Dry cutting is worth asking about. Wet curls can trick even a good stylist, and chin length is one of those spots where half an inch changes the whole mood. A cautious cut is better than an overconfident one here.

10. Tapered Cut with Nape Detail

A tapered cut with a neat nape creates one of the cleanest outlines for a round face. The back stays close, the sides stay controlled, and the top keeps enough curl to bring softness and height where you want it. That contrast is the whole point.

Why It Stays Neat

The short back keeps bulk off the neckline, which makes the face look less crowded. The length on top adds movement, and the transition between those two areas keeps the head shape from reading as too wide. It is a practical cut, but not boring.

Ask for a soft taper rather than a hard fade unless you want a more dramatic look. A soft taper blends better with curls and gives you a little more shape as the cut grows out. The nape can be detailed with a razor or carefully clipped, but the top should remain textured enough to avoid a flat cap effect.

This style is good if you wear collared shirts, earrings, or glasses and want the haircut to stay out of the way. It’s also easier to keep tidy than a fluffy all-over crop, which is why people with dense curls often end up liking it more than they expected.

11. Curly Crop with Micro Fringe

A micro fringe is a bold move. On the right curl pattern, though, it can look sharp and very fresh on a round face because it opens the upper part of the face while the cropped sides keep the width under control.

The catch is that this cut needs confidence and maintenance. A micro fringe sits high on the forehead, so it works best if you like your eyebrows and like showing them off. It also looks strongest on tighter curl patterns or coils that hold their shape well, because loose curls can turn a micro fringe into something that looks accidental.

Ask your stylist to keep the fringe soft at the edge, not blunt like a straight-across bang. The rest of the crop should stay tight enough to keep the overall shape compact. Too much bulk near the ears will fight the fringe and make the face look fuller.

This is one of those styles that either feels right or doesn’t. If you like fashion-forward hair that still has a short, easy base, it’s worth trying. If you want a safe cut, this is not the one.
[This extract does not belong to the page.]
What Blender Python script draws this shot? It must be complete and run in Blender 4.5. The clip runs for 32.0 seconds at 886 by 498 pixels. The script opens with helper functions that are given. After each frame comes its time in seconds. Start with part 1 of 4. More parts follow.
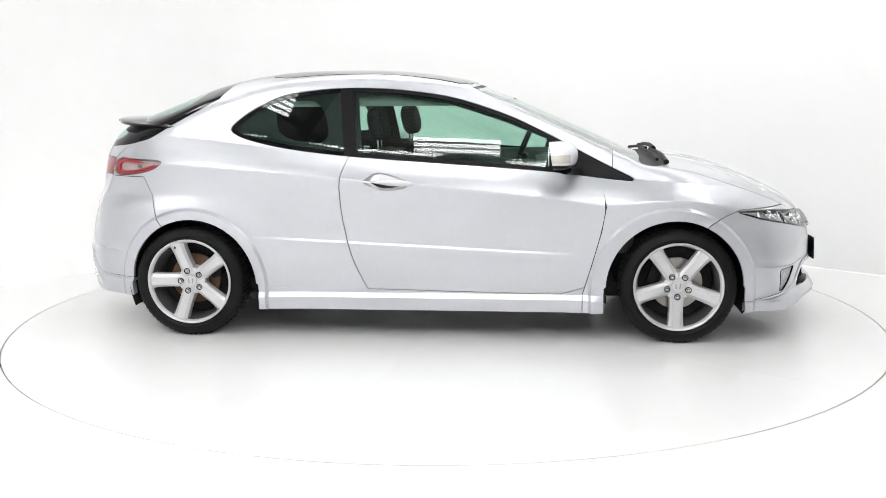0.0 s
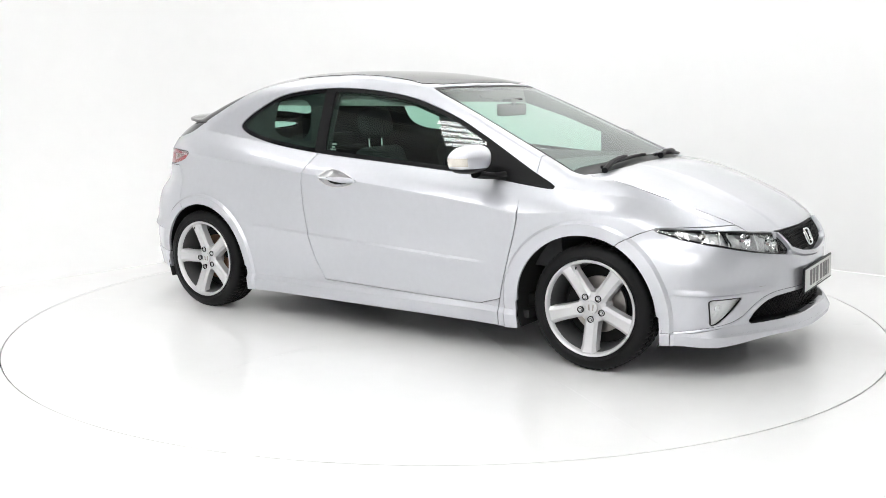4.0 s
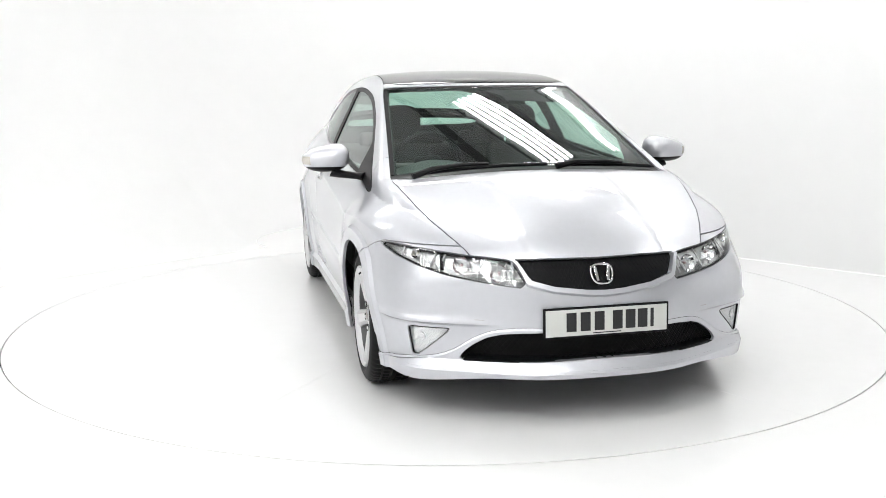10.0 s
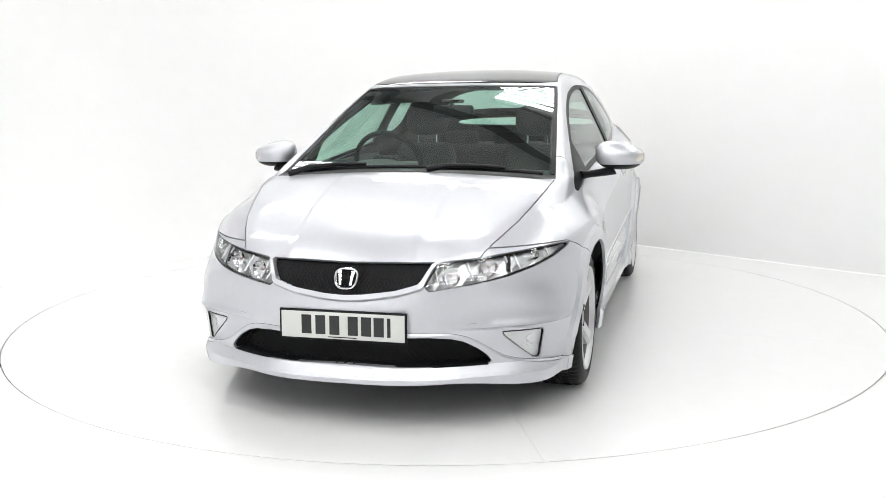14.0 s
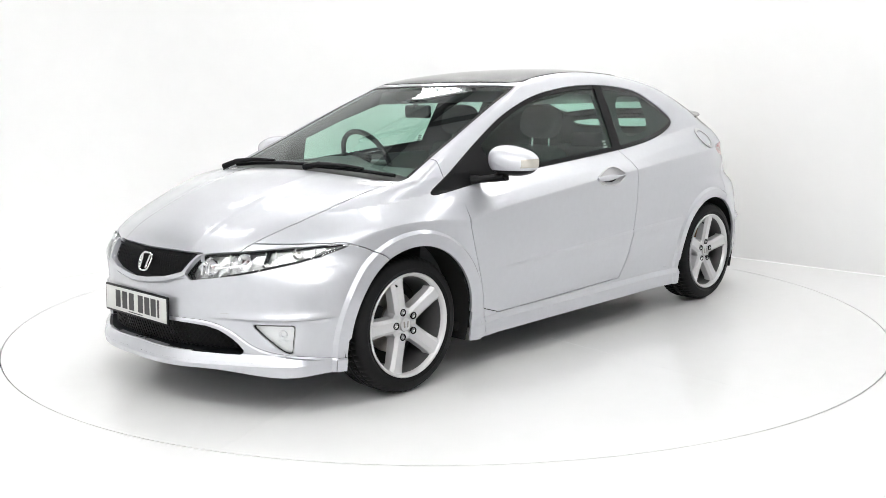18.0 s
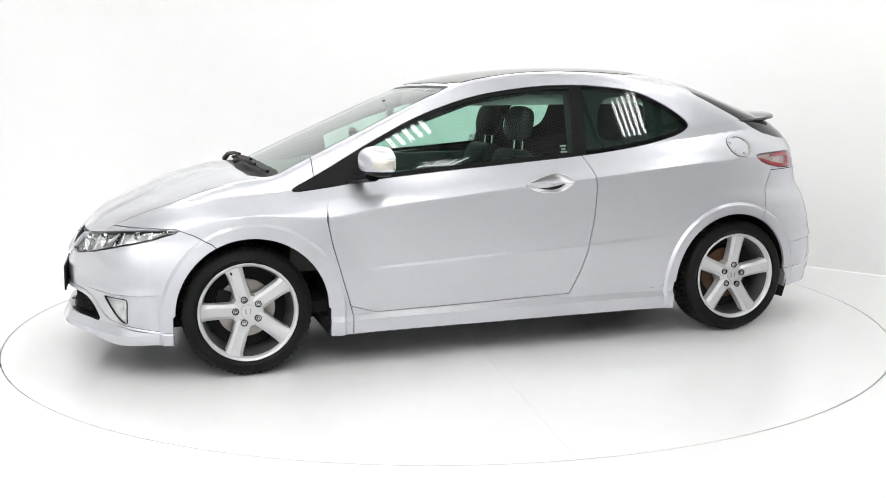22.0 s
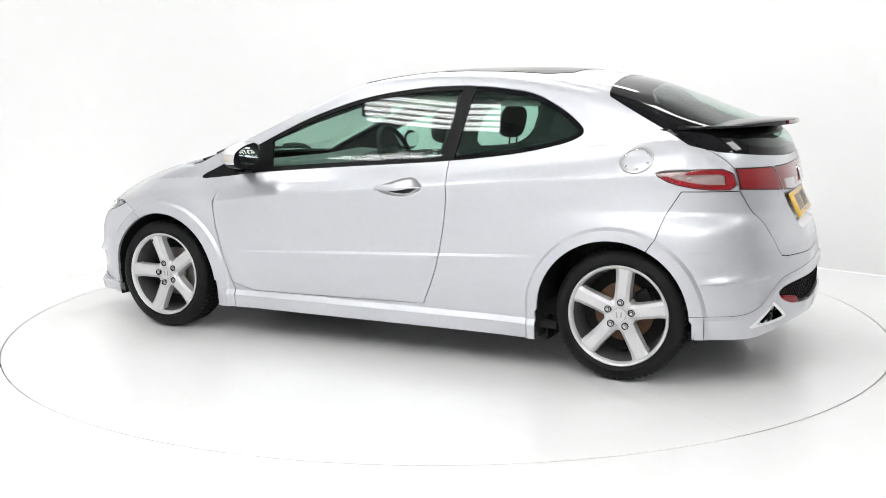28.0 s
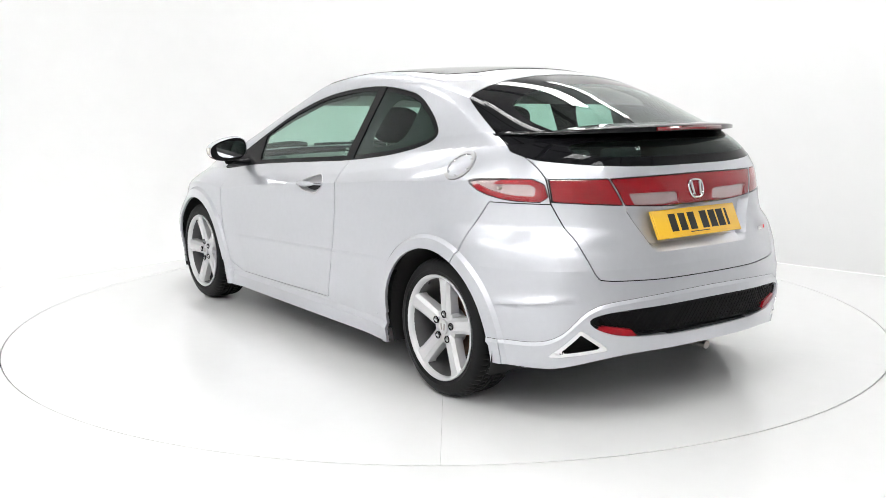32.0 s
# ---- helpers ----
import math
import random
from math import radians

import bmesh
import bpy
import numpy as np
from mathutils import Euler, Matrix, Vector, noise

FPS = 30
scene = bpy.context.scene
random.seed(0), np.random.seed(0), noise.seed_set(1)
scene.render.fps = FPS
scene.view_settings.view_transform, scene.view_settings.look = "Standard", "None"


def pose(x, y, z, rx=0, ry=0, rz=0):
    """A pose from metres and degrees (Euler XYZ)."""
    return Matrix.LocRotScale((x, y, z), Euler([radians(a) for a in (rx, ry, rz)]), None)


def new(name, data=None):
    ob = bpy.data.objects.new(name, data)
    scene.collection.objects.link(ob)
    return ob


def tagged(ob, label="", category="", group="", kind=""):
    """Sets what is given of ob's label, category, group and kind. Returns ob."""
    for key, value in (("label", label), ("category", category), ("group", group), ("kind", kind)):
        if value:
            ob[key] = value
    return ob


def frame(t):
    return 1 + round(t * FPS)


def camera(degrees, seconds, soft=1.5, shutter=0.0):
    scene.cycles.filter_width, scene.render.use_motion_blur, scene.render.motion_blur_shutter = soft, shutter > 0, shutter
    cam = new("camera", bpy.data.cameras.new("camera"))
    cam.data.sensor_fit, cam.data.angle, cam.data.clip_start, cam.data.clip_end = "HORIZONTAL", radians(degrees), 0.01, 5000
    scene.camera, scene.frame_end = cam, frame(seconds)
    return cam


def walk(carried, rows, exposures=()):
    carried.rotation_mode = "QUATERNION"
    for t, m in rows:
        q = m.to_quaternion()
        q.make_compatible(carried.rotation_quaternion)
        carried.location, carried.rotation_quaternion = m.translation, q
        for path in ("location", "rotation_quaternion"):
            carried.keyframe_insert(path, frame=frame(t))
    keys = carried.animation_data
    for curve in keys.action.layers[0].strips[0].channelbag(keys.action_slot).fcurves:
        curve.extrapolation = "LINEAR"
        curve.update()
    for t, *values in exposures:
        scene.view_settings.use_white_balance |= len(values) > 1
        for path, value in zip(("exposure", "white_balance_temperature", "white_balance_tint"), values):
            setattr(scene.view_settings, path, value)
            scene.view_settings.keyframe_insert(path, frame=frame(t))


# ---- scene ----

12. Layered Ear-Length Cut

An ear-length curly cut can be surprisingly flattering because it keeps the bulk off the lower cheeks while letting the curls lift and move around the temples. The length sits in a sweet spot: short enough to feel fresh, long enough to keep softness.

The layering is what saves it from looking boxy. Without layers, a short curly cut at ear length can spread sideways. With layers, the curls stack upward and inward a little, which makes the face feel less wide. That subtle inward movement is doing more work than most people realize.

I like this cut for softer curl patterns, but it can work on tighter curls too if the stylist shapes it carefully. The perimeter should not be cut into a hard circle. A softened edge keeps the cut from reading as helmet-shaped.

If you wear earrings, this is one of the nicest lengths. The hair sits close enough to show them off, and the curls still have room to move. Small detail, big payoff.

13. Side-Swept Curly Faux Hawk

A curly faux hawk gives you height straight through the center of the head, which is exactly what can balance a round face. The sides stay controlled, tucked, or clipped close, and the curls pile up along the middle in a way that draws the eye upward.

This cut does not have to look edgy in a punk way. A softer version can be worn with enough length on the sides to tuck behind the ears, while the top stays lifted and textured. The shape still reads as a faux hawk because the center ridge is higher than the rest.

How to Wear It

Use a strong mousse or light gel on damp hair, then direct the top upward with your fingers as it dries. A diffuser helps keep the curl pattern intact while adding height. If the curls collapse, a few root clips at the crown can rescue the shape fast.

This style is good for people who want a noticeable cut that still feels practical. It’s also a clever choice if your curls are dense and you want to take width out of the sides without making the whole head look too small. That balance is hard to get, and this cut does it well.

14. Soft Undercut with Loose Curls

An undercut sounds dramatic, but a soft undercut can be almost invisible until the hair moves. That makes it useful for round faces with dense curls, because it removes hidden bulk without forcing the top to look severe.

The main idea is to reduce weight underneath while keeping the outer layer long enough to sit softly around the face. The curls on top fall more freely when the lower layers are trimmed back. That extra space can make a huge difference if your hair tends to puff out at the sides.

This is not the same thing as shaving half your head and hoping for the best. A soft undercut can be subtle. It can hide beneath the top layers and simply make the shape lie better. If you have thick hair that gets triangular when it grows out, this is one of the smarter fixes.

It pairs well with a side part or a slight off-center part. Center parts can work too, but the off-center version usually gives the face a little more length and keeps the style from feeling too even on both sides.

15. Jaw-Skimming Curly Bob with Deep Side Part

This is the safest short curly hairstyle for round faces if you want something polished, flattering, and easy to live with. The bob skims the jaw instead of sitting right on it, and the deep side part keeps the whole shape from looking too circular.

The key is placement. You want the longest pieces to fall just below the chin or angle slightly forward toward the jawline. That little bit of extra length in front keeps the cheek area from feeling boxed in, while the part line breaks up the width across the top of the face. It sounds subtle because it is subtle. That’s why it works.

A cut like this also plays nicely with curl patterns that vary from one side to the other. The side part hides small differences, and the jaw-skimming shape gives the curls room to land where they want. If you like clean lines but do not want the haircut to feel stiff, this one hits a sweet spot.

If you’re torn between several styles, start here. It’s the one I’d send someone to when they want short curls, a round face, and a cut that still looks good after a long day, a few pin twists, and one reluctant second-day refresh.